L’examen de ce projet de loi aura lieu l’année prochaine. Mais les mesures proposées dès maintenant dans le cadre du projet de loi de finances 2009 risquent de vider de leur substance les objectifs affichés par la loi-programme. En effet, c’est en ce moment que ce décide le sort du financement de l’investissement privé dans l’Outre-mer.
Le 22 septembre dernier, La Réunion Économique faisait part de ses inquiétudes quant au projet de plafonnement de la défiscalisation pour l’investissement outre-mer. S’élevant contre une vision parisienne du problème, les acteurs économiques soulignaient qu’« alors que tout le monde reconnaît l’efficacité de la défiscalisation pour le développement économique de l’Outre-mer, le système de plafonnement global casserait donc net ce dispositif ».

Une dynamique menacée

En effet, étant donné la réalité économique de La Réunion, notre île a besoin de capitaux extérieurs pour financer son développement. Et le dispositif encore actuellement en vigueur « permet d’abord à des opérateurs réunionnais de bénéficier d’une aide directe à l’investissement d’environ 30% du montant de l’investissement », indiquait La Réunion Économique.
Le 8 octobre dernier, face à l’évolution de la menace, La Réunion Économique appelait à un rassemblement sans précédent devant la préfecture. 300 chefs d’entreprise ont répondu à l’appel. Cette action s’inscrivait dans une démarche commune, effectuée simultanément à la même heure dans tous les DOM. 

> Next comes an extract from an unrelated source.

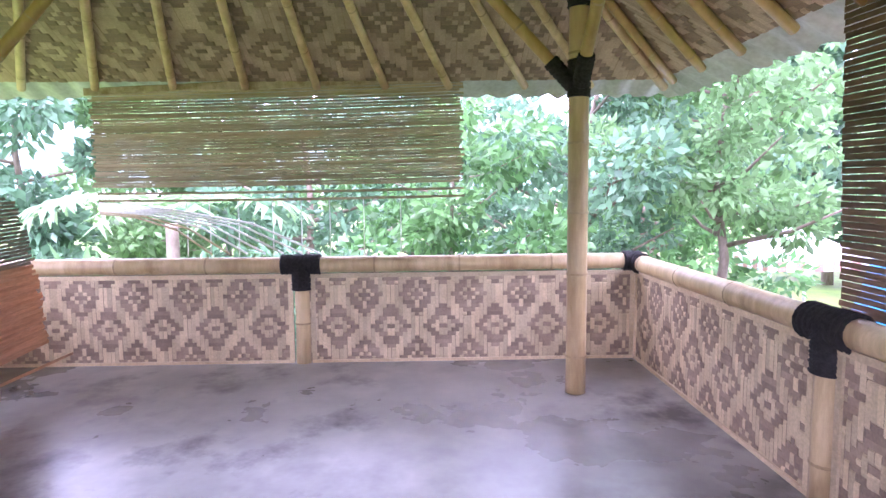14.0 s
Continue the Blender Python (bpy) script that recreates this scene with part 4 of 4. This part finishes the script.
def tree(at, tall, crown_r, seed, label, mat=None, leaves=5000, size=0.12, limbs=6, trunk_r=0.09, start=0.35, flat=1.0, clump=0.42, lean=(0, 0), name="tree"):
    rnd = random.Random(seed)
    base = Vector((at[0], at[1], float(height(at[0], at[1])) - 0.1 if len(at) < 3 else at[2]))
    t = thing(name, base, label, "tree")
    top = base + Vector((lean[0], lean[1], tall))
    bm = bmesh.new()
    n = 7
    spine = [base.lerp(top, i / n) + Vector((rnd.uniform(-1, 1), rnd.uniform(-1, 1), 0)) * 0.03 * tall * (0 < i) * 0.5 for i in range(n + 1)]
    tube(bm, spine, [trunk_r * (1 - 0.78 * i / n) for i in range(n + 1)], 10)
    part("trunk", bm, M_BARK, t)
    cs, rs_ = [], []
    for i in range(limbs):
        f = start + (0.97 - start) * (i + rnd.random() * 0.6) / limbs
        p = base.lerp(top, f)
        k = min(n - 1, int(f * n))
        p = spine[k].lerp(spine[k + 1], f * n - k)
        a = i * 2.4 + rnd.random()
        reach = crown_r * (1.0 - 0.45 * abs(f - (start + 0.35)) / 0.6) * rnd.uniform(0.7, 1.1)
        tip = p + Vector((math.cos(a) * reach, math.sin(a) * reach, reach * rnd.uniform(0.15, 0.55) * flat))
        mid = p.lerp(tip, 0.5) + Vector((0, 0, -0.06 * reach))
        bm = bmesh.new()
        rr = trunk_r * (1 - 0.7 * f) * 0.55
        tube(bm, [p, mid, tip], [rr, rr * 0.7, rr * 0.25], 7)
        part("limb", bm, M_BARK, t)
        for q in (0.45, 0.75, 1.0):
            c = p.lerp(tip, q) + Vector((rnd.uniform(-1, 1), rnd.uniform(-1, 1), rnd.uniform(-0.3, 0.6))) * crown_r * 0.22
            cs.append(c)
            rs_.append(crown_r * clump * rnd.uniform(0.55, 1.05))
    cs.append(top)
    rs_.append(crown_r * clump * 0.8)
    cr = leaf_cloud("crown", cs, rs_, leaves, size, seed, mat or M_LEAF, t)
    return t


def shrub(at, r, seed, label, mat, leaves=2500, size=0.2, long=2.6, tall=1.0):
    rnd = random.Random(seed)
    base = Vector((at[0], at[1], float(height(at[0], at[1])) - 0.05))
    t = thing("shrub", base, label, "shrub")
    cs, rs_ = [], []
    for i in range(9):
        tip = base + Vector((rnd.uniform(-r, r), rnd.uniform(-r, r), tall * rnd.uniform(0.45, 1.0)))
        bm = bmesh.new()
        tube(bm, [base, base.lerp(tip, 0.5) + Vector((0, 0, 0.1)), tip], [0.03, 0.022, 0.008], 6)
        part("stem", bm, M_BARK, t)
        cs += [tip, base.lerp(tip, 0.7)]
        rs_ += [r * rnd.uniform(0.3, 0.5)] * 2
    leaf_cloud("foliage", cs, rs_, leaves, size, seed, mat, t, long, 0.5, 0.3)
    return t


# by the north side and the neighbour building
tree((-3.3, 9.0), 4.6, 1.5, 41, "dense dark leafy tree close behind the north blind", M_LEAF, 7000, 0.10, 14, 0.08, 0.3, clump=0.36)
tree((-2.1, 9.9), 4.3, 1.2, 42, "dense dark leafy tree close behind the north blind", M_LEAF, 5000, 0.10, 12, 0.08, 0.3, clump=0.36)
tree((-1.3, 15.5), 8.8, 2.35, 1, "feathery green tree behind the small building", M_LEAF3, 14000, 0.10, 26, 0.13, 0.40, 0.6, clump=0.24)
tree((-1.9, 24.0), 4.8, 1.4, 2, "leafy green tree near the red-roofed house", M_LEAF, 3500, 0.15, 8, 0.08, 0.35)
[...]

La motion remise au représentant de l’État appelle à ce que le projet de Loi de Finances « ne brise pas la dynamique vigoureuse que connaît La Réunion depuis 15 ans ». Les acteurs économiques soulignent qu’ils ont fait des propositions, et qu’« ils ont également fait part de leurs craintes que La Réunion connaisse une crise sans précédent si les orientations envisagées sont maintenues et votées en l’état et s’il était confirmé que de grands travaux seront suspendus ou déprogrammés ».
Au lendemain du vote en première lecture à l’Assemblée nationale, tout est encore possible. Il est essentiel pour préserver l’intérêt général de parler d’une même voix, afin que tous les partenaires du développement du pays, y compris l’État, tirent dans le même sens.